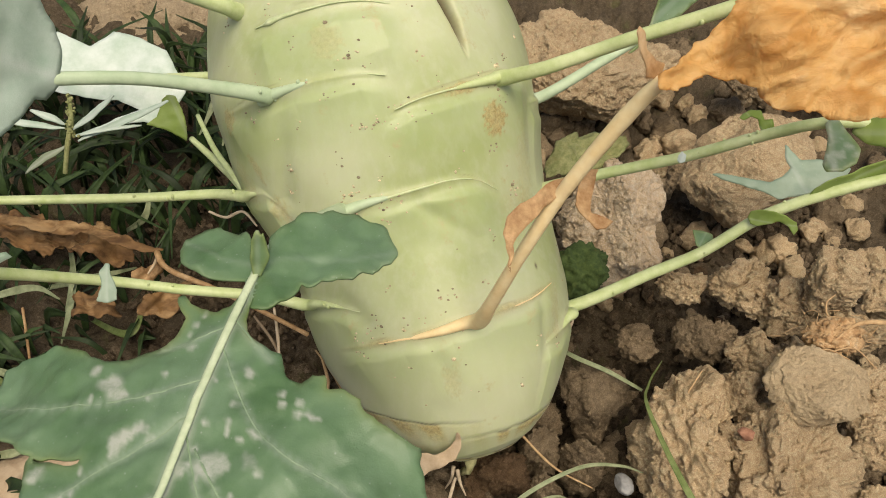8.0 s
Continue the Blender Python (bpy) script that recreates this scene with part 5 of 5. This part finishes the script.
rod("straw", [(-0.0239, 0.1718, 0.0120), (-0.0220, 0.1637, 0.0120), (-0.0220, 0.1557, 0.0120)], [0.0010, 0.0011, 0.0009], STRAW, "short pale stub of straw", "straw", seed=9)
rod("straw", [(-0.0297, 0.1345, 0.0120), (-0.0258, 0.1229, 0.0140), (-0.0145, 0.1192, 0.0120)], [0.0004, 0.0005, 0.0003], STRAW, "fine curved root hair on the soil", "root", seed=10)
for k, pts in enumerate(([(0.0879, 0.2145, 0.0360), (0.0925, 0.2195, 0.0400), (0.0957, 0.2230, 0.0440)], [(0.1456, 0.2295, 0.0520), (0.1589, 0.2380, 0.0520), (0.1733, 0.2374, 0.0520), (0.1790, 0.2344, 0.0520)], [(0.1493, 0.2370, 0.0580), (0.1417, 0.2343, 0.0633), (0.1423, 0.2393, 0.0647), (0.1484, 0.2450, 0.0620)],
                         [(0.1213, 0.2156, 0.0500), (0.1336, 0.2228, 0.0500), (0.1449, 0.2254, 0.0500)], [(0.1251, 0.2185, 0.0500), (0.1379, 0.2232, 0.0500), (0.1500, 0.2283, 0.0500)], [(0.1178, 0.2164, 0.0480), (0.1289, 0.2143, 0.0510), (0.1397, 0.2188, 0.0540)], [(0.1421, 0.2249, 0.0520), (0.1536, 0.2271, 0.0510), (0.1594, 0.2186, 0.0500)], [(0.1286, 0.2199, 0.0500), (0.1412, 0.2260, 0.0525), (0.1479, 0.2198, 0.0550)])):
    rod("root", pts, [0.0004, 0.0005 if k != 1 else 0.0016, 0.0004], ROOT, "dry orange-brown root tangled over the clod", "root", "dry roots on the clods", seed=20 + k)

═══

§ **EXERCISE DIRECTIONS**
Copy every line of the data exactly as written, excluding the pictures.

§ **SOLUTION FOR THIS PROBLEM**
8.0 s
Continue the Blender Python (bpy) script that recreates this scene with part 5 of 5. This part finishes the script.
rod("straw", [(-0.0239, 0.1718, 0.0120), (-0.0220, 0.1637, 0.0120), (-0.0220, 0.1557, 0.0120)], [0.0010, 0.0011, 0.0009], STRAW, "short pale stub of straw", "straw", seed=9)
rod("straw", [(-0.0297, 0.1345, 0.0120), (-0.0258, 0.1229, 0.0140), (-0.0145, 0.1192, 0.0120)], [0.0004, 0.0005, 0.0003], STRAW, "fine curved root hair on the soil", "root", seed=10)
for k, pts in enumerate(([(0.0879, 0.2145, 0.0360), (0.0925, 0.2195, 0.0400), (0.0957, 0.2230, 0.0440)], [(0.1456, 0.2295, 0.0520), (0.1589, 0.2380, 0.0520), (0.1733, 0.2374, 0.0520), (0.1790, 0.2344, 0.0520)], [(0.1493, 0.2370, 0.0580), (0.1417, 0.2343, 0.0633), (0.1423, 0.2393, 0.0647), (0.1484, 0.2450, 0.0620)],
                         [(0.1213, 0.2156, 0.0500), (0.1336, 0.2228, 0.0500), (0.1449, 0.2254, 0.0500)], [(0.1251, 0.2185, 0.0500), (0.1379, 0.2232, 0.0500), (0.1500, 0.2283, 0.0500)], [(0.1178, 0.2164, 0.0480), (0.1289, 0.2143, 0.0510), (0.1397, 0.2188, 0.0540)], [(0.1421, 0.2249, 0.0520), (0.1536, 0.2271, 0.0510), (0.1594, 0.2186, 0.0500)], [(0.1286, 0.2199, 0.0500), (0.1412, 0.2260, 0.0525), (0.1479, 0.2198, 0.0550)])):
    rod("root", pts, [0.0004, 0.0005 if k != 1 else 0.0016, 0.0004], ROOT, "dry orange-brown root tangled over the clod", "root", "dry roots on the clods", seed=20 + k)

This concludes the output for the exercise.